Boss Hogg wants the Duke family still, which produces the best moonshine in the county. When Daisy finds out Hughie is Boss Hogg's nephew and only dated her to find out about the family secrets, she is devastated.

The Dukes kidnap Boss and ride off in the General Lee with the police following in pursuit. They threaten to drive into Hogg Ravine unless he tells them his plan. He is too scared not to tell, and his confession is broadcast over the radio thanks to Daisy's manipulation of Enos at the station. The Dukes then jump the ravine anyway (their first jump), and catch Hughie delivering illegal moonshine into Hazzard. The Dukes make Boss pay them the $25,000 reward, which they use to buy back the farm.

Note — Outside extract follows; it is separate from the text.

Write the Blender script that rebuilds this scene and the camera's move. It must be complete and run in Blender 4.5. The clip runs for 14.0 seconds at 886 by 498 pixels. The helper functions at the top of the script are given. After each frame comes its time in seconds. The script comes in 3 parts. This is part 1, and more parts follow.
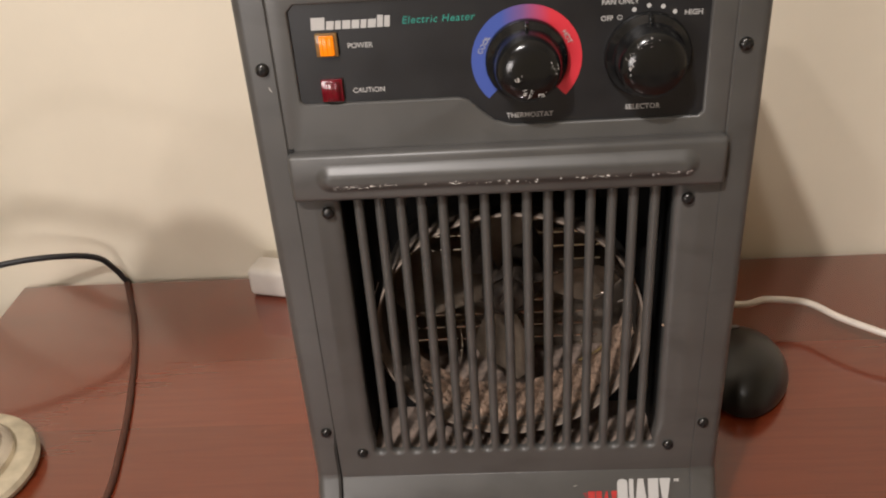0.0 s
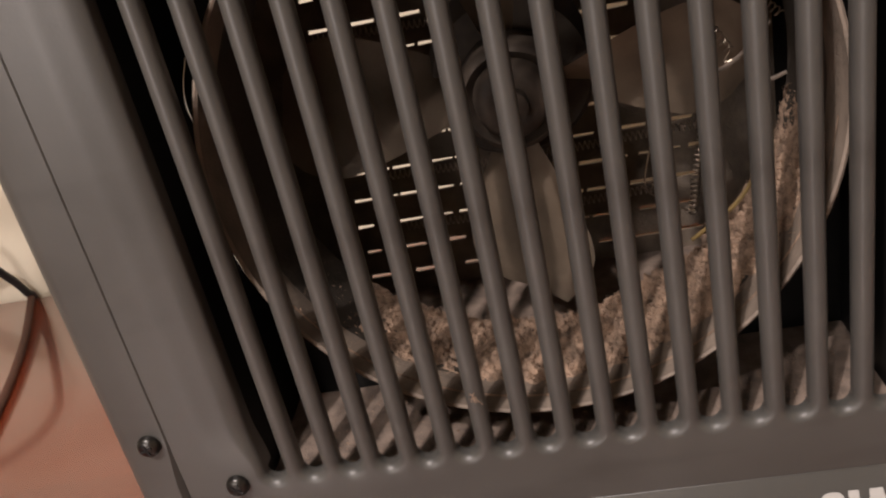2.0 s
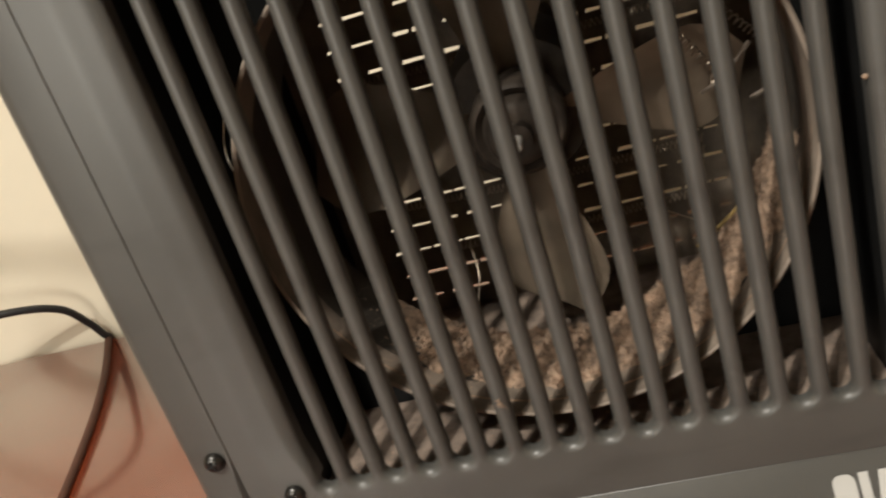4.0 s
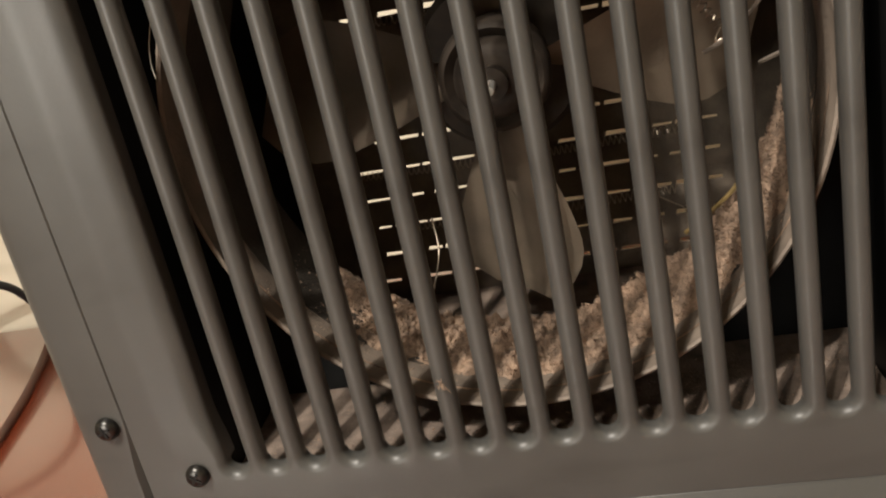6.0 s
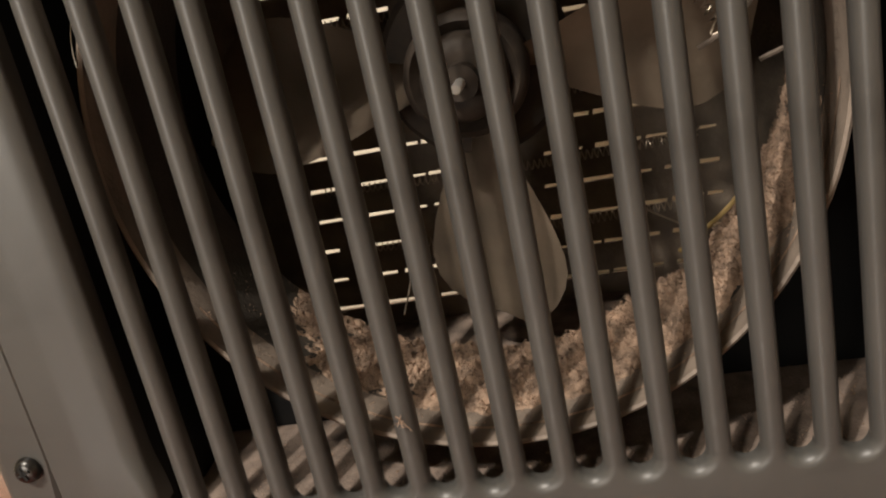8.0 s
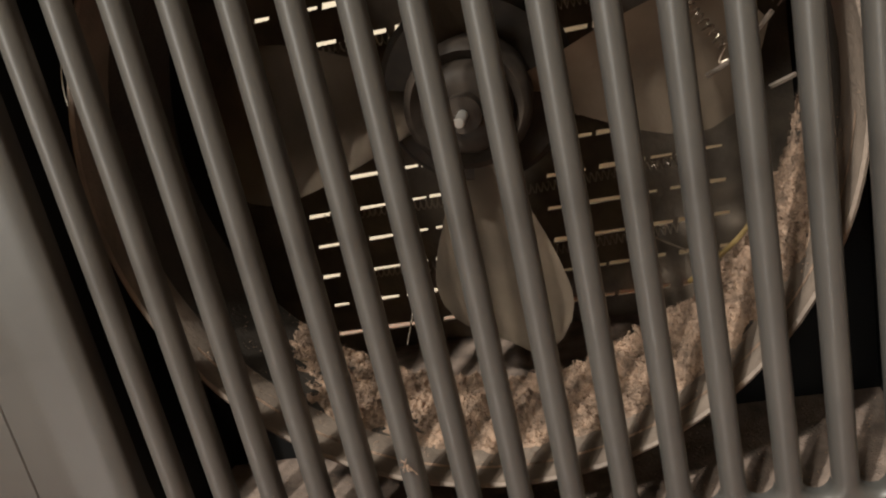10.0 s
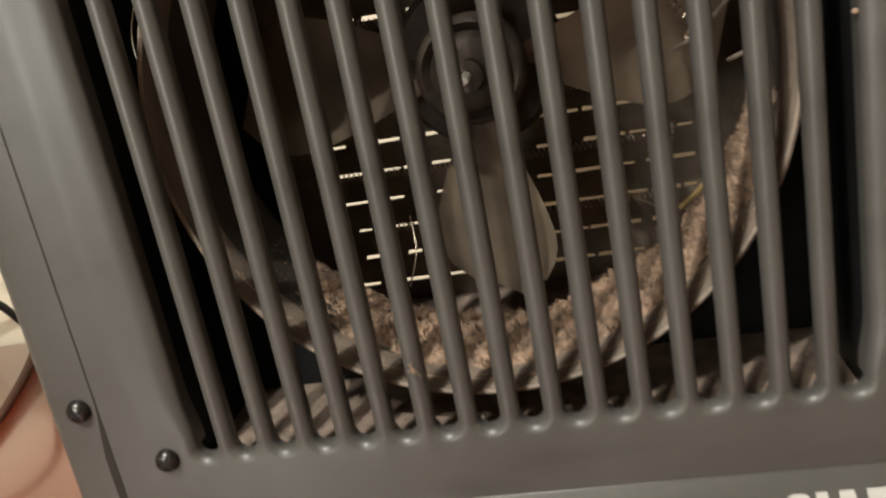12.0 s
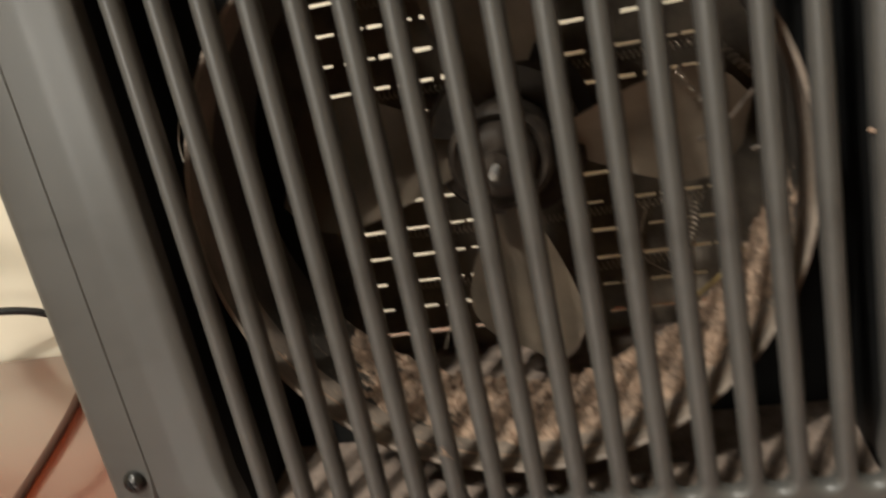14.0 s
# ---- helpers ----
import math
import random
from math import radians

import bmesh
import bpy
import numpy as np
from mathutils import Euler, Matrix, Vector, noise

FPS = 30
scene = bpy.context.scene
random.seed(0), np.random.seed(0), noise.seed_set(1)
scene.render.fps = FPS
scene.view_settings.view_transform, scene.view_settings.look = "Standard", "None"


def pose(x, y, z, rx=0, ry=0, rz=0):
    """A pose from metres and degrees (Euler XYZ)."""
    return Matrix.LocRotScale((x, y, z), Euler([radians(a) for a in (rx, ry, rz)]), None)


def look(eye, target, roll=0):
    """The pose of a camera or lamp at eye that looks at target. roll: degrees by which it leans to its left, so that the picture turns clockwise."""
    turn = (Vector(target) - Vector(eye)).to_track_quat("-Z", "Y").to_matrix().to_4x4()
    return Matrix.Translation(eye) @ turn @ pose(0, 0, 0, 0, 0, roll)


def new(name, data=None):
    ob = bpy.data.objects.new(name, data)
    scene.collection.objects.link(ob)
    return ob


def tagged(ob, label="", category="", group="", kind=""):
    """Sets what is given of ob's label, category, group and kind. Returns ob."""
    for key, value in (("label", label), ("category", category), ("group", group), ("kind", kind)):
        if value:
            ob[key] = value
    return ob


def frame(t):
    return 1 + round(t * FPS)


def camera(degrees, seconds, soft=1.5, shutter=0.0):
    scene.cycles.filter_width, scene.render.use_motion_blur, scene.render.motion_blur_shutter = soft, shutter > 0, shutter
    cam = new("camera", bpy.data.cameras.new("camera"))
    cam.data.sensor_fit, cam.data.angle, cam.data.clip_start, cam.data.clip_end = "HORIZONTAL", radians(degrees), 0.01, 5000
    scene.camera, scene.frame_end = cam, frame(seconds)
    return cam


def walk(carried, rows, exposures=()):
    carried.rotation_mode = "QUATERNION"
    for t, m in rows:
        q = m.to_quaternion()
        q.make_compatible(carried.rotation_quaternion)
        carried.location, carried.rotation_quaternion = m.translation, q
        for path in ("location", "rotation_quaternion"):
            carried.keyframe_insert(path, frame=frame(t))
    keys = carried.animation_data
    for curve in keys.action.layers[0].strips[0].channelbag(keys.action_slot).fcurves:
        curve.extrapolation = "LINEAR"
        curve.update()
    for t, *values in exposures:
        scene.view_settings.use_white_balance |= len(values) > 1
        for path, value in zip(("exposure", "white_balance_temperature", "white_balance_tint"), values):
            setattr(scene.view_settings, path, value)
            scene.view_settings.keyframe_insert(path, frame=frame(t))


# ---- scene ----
cam = camera(53.9, 14.0, soft=2.05, shutter=0.35)
PATH = [
    (0, (-0.008, -0.38, 0.455), (-0.119, 1.343, -0.554), -4.2),
    (0.5, (-0.013, -0.379, 0.451), (-0.137, 1.347, -0.552), -5.4),
    (0.7, (-0.009, -0.367, 0.435), (-0.137, 1.371, -0.551), -5.8),
    (0.9, (0.001, -0.320, 0.408), (-0.110, 1.417, -0.577), -6.4),
    (1, (0.011, -0.295, 0.386), (-0.136, 1.445, -0.589), -7.4),
    (1.2, (0.010, -0.259, 0.327), (-0.135, 1.503, -0.606), -8.0),
    (1.3, (0.015, -0.248, 0.294), (-0.164, 1.536, -0.592), -8.7),
    (1.5, (0.015, -0.218, 0.269), (-0.202, 1.556, -0.627), -10.3),
    (2, (0.008, -0.178, 0.24), (-0.273, 1.61, -0.611), -13.0),
    (2.5, (0.021, -0.184, 0.242), (-0.322, 1.614, -0.565), -15.2),
    (3, (0.013, -0.206, 0.248), (-0.378, 1.592, -0.535), -17.1),
    (3.5, (0.009, -0.198, 0.249), (-0.402, 1.599, -0.528), -18.1),
    (4, (0.023, -0.198, 0.247), (-0.389, 1.601, -0.525), -18.3),
    (4.2, (0.033, -0.202, 0.249), (-0.377, 1.594, -0.53), -18.8),
    (6.5, (0.02, -0.169, 0.204), (-0.345, 1.688, -0.444), -11.2),
    (7, (0.022, -0.165, 0.201), (-0.35, 1.702, -0.413), -11.2),
    (7.5, (0.024, -0.16, 0.202), (-0.351, 1.708, -0.406), -11.7),
    (8, (0.026, -0.154, 0.201), (-0.345, 1.709, -0.425), -12.2),
    (10.5, (0.025, -0.146, 0.208), (-0.343, 1.714, -0.428), -12.9),
    (11, (0.024, -0.145, 0.208), (-0.338, 1.713, -0.437), -12.6),
    (11.5, (0.02, -0.148, 0.206), (-0.35, 1.71, -0.434), -11.9),
    (12, (0.025, -0.183, 0.201), (-0.314, 1.693, -0.405), -11.0),
    (12.5, (0.054, -0.215, 0.2), (-0.325, 1.646, -0.429), -11.3),
    (13, (0.056, -0.226, 0.194), (-0.359, 1.64, -0.394), -11.3),
    (13.5, (0.061, -0.214, 0.205), (-0.366, 1.635, -0.426), -11.9),
    (14, (0.034, -0.182, 0.23), (-0.413, 1.659, -0.412), -12.3),
]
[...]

Fed up with Hogg, the citizens demand he reverse his dry county policy and free all the people he had arrested for selling moonshine. Just as it seems the 112-year-old candidate who always wanted to run for county commissioner will finally win, he dies, leaving Boss as the only candidate, and he is re-elected anyway. Hogg summarily pardons himself for his misdeeds, but is forced to release Jesse and the other moonshiners. As payback to Hughie for using her, Daisy kicks him into his jail cell before removing her shirt and leaving. Bo finally gets a driving instructor who passes him despite his wild driving, and Luke finally meets a girl who likes watching stuff blowing up. The cousins hop into the General Lee, headed off on their next adventure.

== Home media ==
ABC Family first aired an edited version of the film on March 4, 2007, prior to its DVD release. 'R'-rated and unrated versions were released on DVD March 13.

== Production ==
The film was produced under Warner Bros.' Warner Premiere label with a budget of $5 million. Willie Nelson was the only actor to reprise his role from the previous film.

== Reception ==
Reviews were generally negative. On review aggregator Rotten Tomatoes, the film has an approval rating of 20% based on 5 reviews, with an average score of 3.5/10.